Copy out the data below as written; omit any images.

INFORMATION SHOWN:
· · · ·
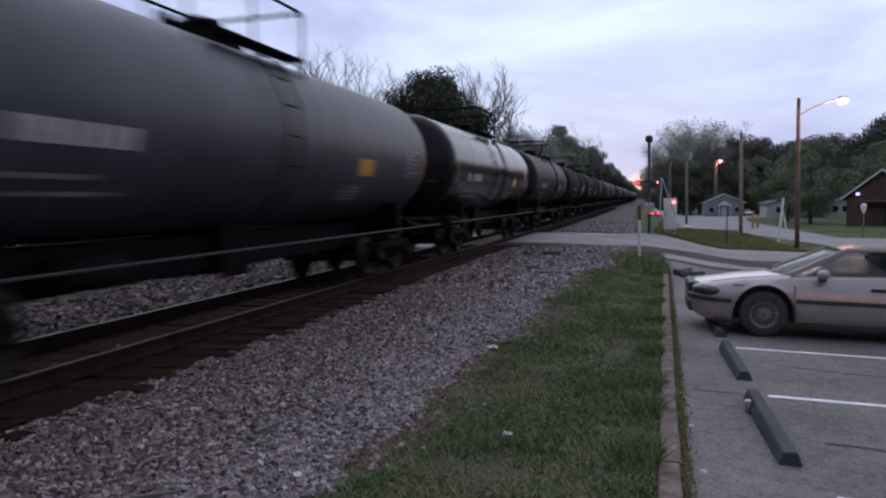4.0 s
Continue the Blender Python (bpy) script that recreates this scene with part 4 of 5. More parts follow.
def litter(x, y, s, label, name="litter"):
    bm = bmesh.new()
    bmesh.ops.create_grid(bm, x_segments=4, y_segments=4, size=s)
    r = random.Random(int(x * 100))
    for v in bm.verts:
        v.co.z = r.uniform(0, s * 0.9)
        v.co.x *= r.uniform(0.6, 1.1)
    bmesh.ops.solidify(bm, geom=bm.faces[:], thickness=0.002)
    ob = part(name, bm, M["paper"], None, loc=pose(x, y, land(x, y) + 0.05, rz=r.uniform(0, 180)))
    tagged(ob, label, "litter")


litter(-1.07, 5.68, 0.034, "crumpled white paper lying in the grass")
litter(-1.9, 9.11, 0.05, "flat white scrap lying on the stones")
litter(-0.45, 7.9, 0.025, "tiny white scrap in the grass")
bm = bmesh.new()
lathe(bm, [(0.0, 0.022), (0.004, 0.030), (0.055, 0.033), (0.062, 0.029), (0.105, 0.033), (0.116, 0.026), (0.118, 0.02)], 14, "z")
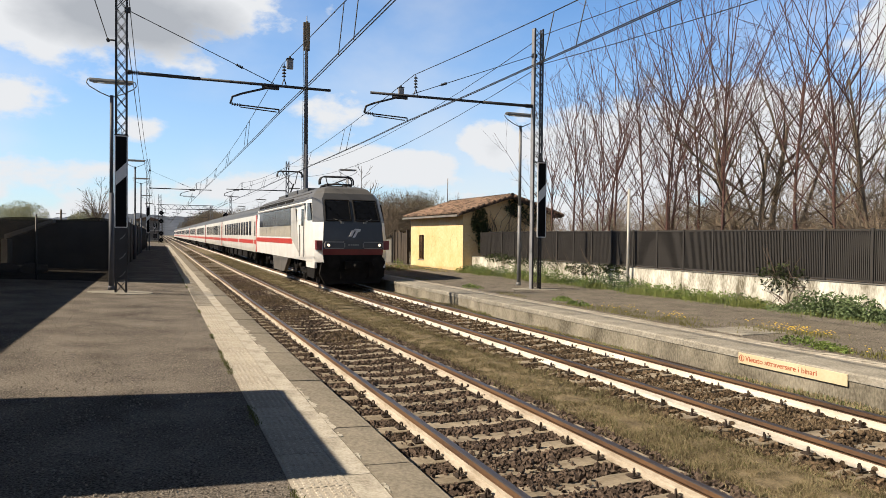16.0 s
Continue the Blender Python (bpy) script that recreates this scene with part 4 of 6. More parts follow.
def build_warning_sign():
    """Cream board on the platform face; reads along -y when seen from the track."""
    t = thing("warning_sign", "cream enamel board with red lettering fixed to the platform face", "sign")
    y_l, y_r, zt, zb = 8.70, 6.76, -0.035, -0.205
    bm = B()
    box(bm, EDGE_R - 0.020, EDGE_R - 0.002, y_r, y_l, zb, zt)
    bmesh.ops.bevel(bm, geom=bm.edges[:], offset=0.004, segments=1, affect="EDGES")
    part("board", bm, SIGN_Y, t)
    to_wall = Matrix(((0, 0, -1, EDGE_R - 0.021), (-1, 0, 0, 0), (0, 1, 0, (zt + zb) / 2 + 0.005), (0, 0, 0, 1)))
    m = to_wall.copy()
    m.translation.y = y_l - 0.15
    word = text_part("lettering", "Vietato attraversare i binari", 0.112, m, t, SIGN_R, "red lettering")
    w = max(v.co.x for v in word.data.vertices)
    word.scale = (1.31 / w, 1, 1)
    bm = B()
    c = Vector((EDGE_R - 0.0225, y_l - 0.075, (zt + zb) / 2 + 0.005))
    k = 20
    for i in range(k):
        a, b = 6.2832 * i / k, 6.2832 * (i + 1) / k
        q = [c + Vector((0, r * math.cos(s), r * math.sin(s))) for r, s in ((0.042, a), (0.055, a), (0.055, b), (0.042, b))]
        bm.faces.new([bm.verts.new(v) for v in q])
    box(bm, c.x - 0.0005, c.x + 0.0005, c.y - 0.012, c.y + 0.012, c.z - 0.032, c.z + 0.03)
    part("pictogram", bm, SIGN_R, t, "red ring with an upright mark")


# ---------------------------------------------------------------- near side: fence, buildings out of view
def build_near_side():
    f = thing("netted_fence", "wire fence covered in dark shading net beside the platform", "fence")
    yf, xf, top = 26.7, -1.57, 2.27
    bm = B()
    n = 26
    prev = None
    for i in range(n + 1):
        x = xf - 11.0 * i / n
        dz = 0.05 * math.sin(i * 1.3) - 0.03 * (i % 4 == 2)
        row = [bm.verts.new((x, yf + 0.03 * math.sin(i * 0.9), fall(x) - 0.05)), bm.verts.new((x, yf + 0.05 * math.sin(i * 1.7), 1.2)), bm.verts.new((x, yf, top + dz))]
        if prev:
            for a in range(2):
                bm.faces.new((prev[a], row[a], row[a + 1], prev[a + 1]))
        prev = row
    part("cross_net", bm, NET_T, f, "dark net sagging between posts")
    bm = B()
    prev = None
    for i in range(61):
        y = yf + 1.35 * i
        dz = 0.012 * math.sin(i * 1.1)
        row = [bm.verts.new((xf + 0.03 * math.sin(i), y, 0.05)), bm.verts.new((xf + 0.04 * math.sin(i * 1.9), y, 1.2)), bm.verts.new((xf, y, top + 0.15 + dz))]
        if prev:
            for a in range(2):
                bm.faces.new((prev[a], row[a], row[a + 1], prev[a + 1]))
        prev = row
    part("long_net", bm, NET, f)
    for i in range(5):
        bm = B()
        x = xf - 2.2 * i
        rod(bm, (x, yf - 0.05, -0.1), (x, yf - 0.05, top + 0.12), 0.03, sides=8)
        part("post", bm, STEEL_D, f)
    for i in range(18):
        bm = B()
        rod(bm, (xf + 0.06, yf + 4.5 * i, 0), (xf + 0.06, yf + 4.5 * i, top + 0.35), 0.03, sides=6)
        part("post", bm, STEEL_D, f)
    # yard behind the net
    t = thing("stair_ramp", "pale concrete stair ramp in the yard behind the net", "stairs")
    bm = B()
    prism(bm, [(-5.9, 1.50), (-4.15, 2.22), (-4.15, 2.36), (-5.9, 1.70)], 33.6, 34.6)
    part("ramp", bm, YARD_PALE, t)
    bm = B()
    box(bm, -6.0, -5.78, 33.5, 34.6, -0.3, 1.5)
    part("pier", bm, YARD_PALE, t)
    bm = B()
    box(bm, -9.5, -4.4, 33.2, 34.2, -0.4, 0.42)
    part("plinth", bm, YARD_PALE, t)
    bm = B()
    box(bm, -14.0, -1.75, 34.9, 35.15, -0.5, 2.28)
    box(bm, -14.0, -1.70, 34.86, 35.19, 2.28, 2.34, 1)
    solid("yard_wall", bm, [mat("yard_wall_grey", (0.20, 0.195, 0.19), (0.10, 0.097, 0.094), 0.9, scale=1.2, fine=12, bump=0.4), CONC_F], "dull grey rendered wall closing the yard behind the net", "wall", kind="structure")
    rnd = random.Random(21)
    for i in range(2):
        bm = B()
        bmesh.ops.create_icosphere(bm, subdivisions=2, radius=0.5)
        for v in bm.verts:
            v.co *= 1 + 0.35 * noise.noise(v.co * 1.7 + Vector((i * 9, 0, 0)))
            v.co.z *= 0.55
        solid("boulder", bm, RUBBLE, "pale boulder on the yard behind the net", "boulder", pose(-5.3 + i * 0.75 + rnd.uniform(-0.2, 0.2), 31 + rnd.uniform(-1, 1), 0.35))
    # stand-in building out of view, sized to shade the platform's left and the yard
    bm = B()
    box(bm, -16, -6.2, -11, 32.4, -0.5, 4.0)
    prism(bm, [(-16.3, 4.0), (-6.2, 4.0), (-11.4, 5.2)], -11, 32.4)
    solid("station_building", bm, OCHRE, "plain plastered stand-in building out of view, added to shade platform and yard", "building", kind="structure")
    # unseen block behind the viewer, added to hold back sky light
    bm = B()
    box(bm, -16, 0.8, -14, -7.5, -0.5, 4.6)
    prism(bm, [(-16.3, 4.6), (1.2, 4.6), (-7.5, 6.0)], -14, -7.2)
    solid("station_wing", bm, OCHRE, "plain plastered block behind the viewer, added to hold back sky light", "building", kind="structure")
    # unseen canopy, outline worked back from its shadow and extended to block sky
    c = thing("platform_canopy", "flat concrete slab on steel posts out of view, added to shade the platform", "canopy")
    h = 3.0
    dx = (h - 0.03) / math.tan(radians(SUN_ELEV))
    kx, ky = dx * math.cos(radians(SUN_AZ)), -dx * math.sin(radians(SUN_AZ))
    xe, ya, yb = 1.30 - kx, 5.0 - ky, 8.02 - ky
    xb = -0.50 - kx
    bm = B()
    prism(bm, [(-6.18, -7.1), (xb, -7.1), (xb, ya), (xe, ya), (xe, yb), (-6.18, yb)], h - 0.18, h)
    for v in bm.verts:
        v.co = Vector((v.co.x, v.co.z, v.co.y))
    part("roof_slab", bm, CONCRETE, c)
    for y in (-5.0, 1.0, yb - 0.3):
        bm = B()
        rod(bm, (-5.9, y, 0), (-5.9, y, h - 0.18), 0.08)
        part("post", bm, STEEL_D, c)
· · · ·
TASK ANSWER:
4.0 s
Continue the Blender Python (bpy) script that recreates this scene with part 4 of 5. More parts follow.
def litter(x, y, s, label, name="litter"):
    bm = bmesh.new()
    bmesh.ops.create_grid(bm, x_segments=4, y_segments=4, size=s)
    r = random.Random(int(x * 100))
    for v in bm.verts:
        v.co.z = r.uniform(0, s * 0.9)
        v.co.x *= r.uniform(0.6, 1.1)
    bmesh.ops.solidify(bm, geom=bm.faces[:], thickness=0.002)
    ob = part(name, bm, M["paper"], None, loc=pose(x, y, land(x, y) + 0.05, rz=r.uniform(0, 180)))
    tagged(ob, label, "litter")


litter(-1.07, 5.68, 0.034, "crumpled white paper lying in the grass")
litter(-1.9, 9.11, 0.05, "flat white scrap lying on the stones")
litter(-0.45, 7.9, 0.025, "tiny white scrap in the grass")
bm = bmesh.new()
lathe(bm, [(0.0, 0.022), (0.004, 0.030), (0.055, 0.033), (0.062, 0.029), (0.105, 0.033), (0.116, 0.026), (0.118, 0.02)], 14, "z")
16.0 s
Continue the Blender Python (bpy) script that recreates this scene with part 4 of 6. More parts follow.
def build_warning_sign():
    """Cream board on the platform face; reads along -y when seen from the track."""
    t = thing("warning_sign", "cream enamel board with red lettering fixed to the platform face", "sign")
    y_l, y_r, zt, zb = 8.70, 6.76, -0.035, -0.205
    bm = B()
    box(bm, EDGE_R - 0.020, EDGE_R - 0.002, y_r, y_l, zb, zt)
    bmesh.ops.bevel(bm, geom=bm.edges[:], offset=0.004, segments=1, affect="EDGES")
    part("board", bm, SIGN_Y, t)
    to_wall = Matrix(((0, 0, -1, EDGE_R - 0.021), (-1, 0, 0, 0), (0, 1, 0, (zt + zb) / 2 + 0.005), (0, 0, 0, 1)))
    m = to_wall.copy()
    m.translation.y = y_l - 0.15
    word = text_part("lettering", "Vietato attraversare i binari", 0.112, m, t, SIGN_R, "red lettering")
    w = max(v.co.x for v in word.data.vertices)
    word.scale = (1.31 / w, 1, 1)
    bm = B()
    c = Vector((EDGE_R - 0.0225, y_l - 0.075, (zt + zb) / 2 + 0.005))
    k = 20
    for i in range(k):
        a, b = 6.2832 * i / k, 6.2832 * (i + 1) / k
        q = [c + Vector((0, r * math.cos(s), r * math.sin(s))) for r, s in ((0.042, a), (0.055, a), (0.055, b), (0.042, b))]
        bm.faces.new([bm.verts.new(v) for v in q])
    box(bm, c.x - 0.0005, c.x + 0.0005, c.y - 0.012, c.y + 0.012, c.z - 0.032, c.z + 0.03)
    part("pictogram", bm, SIGN_R, t, "red ring with an upright mark")


# ---------------------------------------------------------------- near side: fence, buildings out of view
def build_near_side():
    f = thing("netted_fence", "wire fence covered in dark shading net beside the platform", "fence")
    yf, xf, top = 26.7, -1.57, 2.27
    bm = B()
    n = 26
    prev = None
    for i in range(n + 1):
        x = xf - 11.0 * i / n
        dz = 0.05 * math.sin(i * 1.3) - 0.03 * (i % 4 == 2)
        row = [bm.verts.new((x, yf + 0.03 * math.sin(i * 0.9), fall(x) - 0.05)), bm.verts.new((x, yf + 0.05 * math.sin(i * 1.7), 1.2)), bm.verts.new((x, yf, top + dz))]
        if prev:
            for a in range(2):
                bm.faces.new((prev[a], row[a], row[a + 1], prev[a + 1]))
        prev = row
    part("cross_net", bm, NET_T, f, "dark net sagging between posts")
    bm = B()
    prev = None
    for i in range(61):
        y = yf + 1.35 * i
        dz = 0.012 * math.sin(i * 1.1)
        row = [bm.verts.new((xf + 0.03 * math.sin(i), y, 0.05)), bm.verts.new((xf + 0.04 * math.sin(i * 1.9), y, 1.2)), bm.verts.new((xf, y, top + 0.15 + dz))]
        if prev:
            for a in range(2):
                bm.faces.new((prev[a], row[a], row[a + 1], prev[a + 1]))
        prev = row
    part("long_net", bm, NET, f)
    for i in range(5):
        bm = B()
        x = xf - 2.2 * i
        rod(bm, (x, yf - 0.05, -0.1), (x, yf - 0.05, top + 0.12), 0.03, sides=8)
        part("post", bm, STEEL_D, f)
    for i in range(18):
        bm = B()
        rod(bm, (xf + 0.06, yf + 4.5 * i, 0), (xf + 0.06, yf + 4.5 * i, top + 0.35), 0.03, sides=6)
        part("post", bm, STEEL_D, f)
    # yard behind the net
    t = thing("stair_ramp", "pale concrete stair ramp in the yard behind the net", "stairs")
    bm = B()
    prism(bm, [(-5.9, 1.50), (-4.15, 2.22), (-4.15, 2.36), (-5.9, 1.70)], 33.6, 34.6)
    part("ramp", bm, YARD_PALE, t)
    bm = B()
    box(bm, -6.0, -5.78, 33.5, 34.6, -0.3, 1.5)
    part("pier", bm, YARD_PALE, t)
    bm = B()
    box(bm, -9.5, -4.4, 33.2, 34.2, -0.4, 0.42)
    part("plinth", bm, YARD_PALE, t)
    bm = B()
    box(bm, -14.0, -1.75, 34.9, 35.15, -0.5, 2.28)
    box(bm, -14.0, -1.70, 34.86, 35.19, 2.28, 2.34, 1)
    solid("yard_wall", bm, [mat("yard_wall_grey", (0.20, 0.195, 0.19), (0.10, 0.097, 0.094), 0.9, scale=1.2, fine=12, bump=0.4), CONC_F], "dull grey rendered wall closing the yard behind the net", "wall", kind="structure")
    rnd = random.Random(21)
    for i in range(2):
        bm = B()
        bmesh.ops.create_icosphere(bm, subdivisions=2, radius=0.5)
        for v in bm.verts:
            v.co *= 1 + 0.35 * noise.noise(v.co * 1.7 + Vector((i * 9, 0, 0)))
            v.co.z *= 0.55
        solid("boulder", bm, RUBBLE, "pale boulder on the yard behind the net", "boulder", pose(-5.3 + i * 0.75 + rnd.uniform(-0.2, 0.2), 31 + rnd.uniform(-1, 1), 0.35))
    # stand-in building out of view, sized to shade the platform's left and the yard
    bm = B()
    box(bm, -16, -6.2, -11, 32.4, -0.5, 4.0)
    prism(bm, [(-16.3, 4.0), (-6.2, 4.0), (-11.4, 5.2)], -11, 32.4)
    solid("station_building", bm, OCHRE, "plain plastered stand-in building out of view, added to shade platform and yard", "building", kind="structure")
    # unseen block behind the viewer, added to hold back sky light
    bm = B()
    box(bm, -16, 0.8, -14, -7.5, -0.5, 4.6)
    prism(bm, [(-16.3, 4.6), (1.2, 4.6), (-7.5, 6.0)], -14, -7.2)
    solid("station_wing", bm, OCHRE, "plain plastered block behind the viewer, added to hold back sky light", "building", kind="structure")
    # unseen canopy, outline worked back from its shadow and extended to block sky
    c = thing("platform_canopy", "flat concrete slab on steel posts out of view, added to shade the platform", "canopy")
    h = 3.0
    dx = (h - 0.03) / math.tan(radians(SUN_ELEV))
    kx, ky = dx * math.cos(radians(SUN_AZ)), -dx * math.sin(radians(SUN_AZ))
    xe, ya, yb = 1.30 - kx, 5.0 - ky, 8.02 - ky
    xb = -0.50 - kx
    bm = B()
    prism(bm, [(-6.18, -7.1), (xb, -7.1), (xb, ya), (xe, ya), (xe, yb), (-6.18, yb)], h - 0.18, h)
    for v in bm.verts:
        v.co = Vector((v.co.x, v.co.z, v.co.y))
    part("roof_slab", bm, CONCRETE, c)
    for y in (-5.0, 1.0, yb - 0.3):
        bm = B()
        rod(bm, (-5.9, y, 0), (-5.9, y, h - 0.18), 0.08)
        part("post", bm, STEEL_D, c)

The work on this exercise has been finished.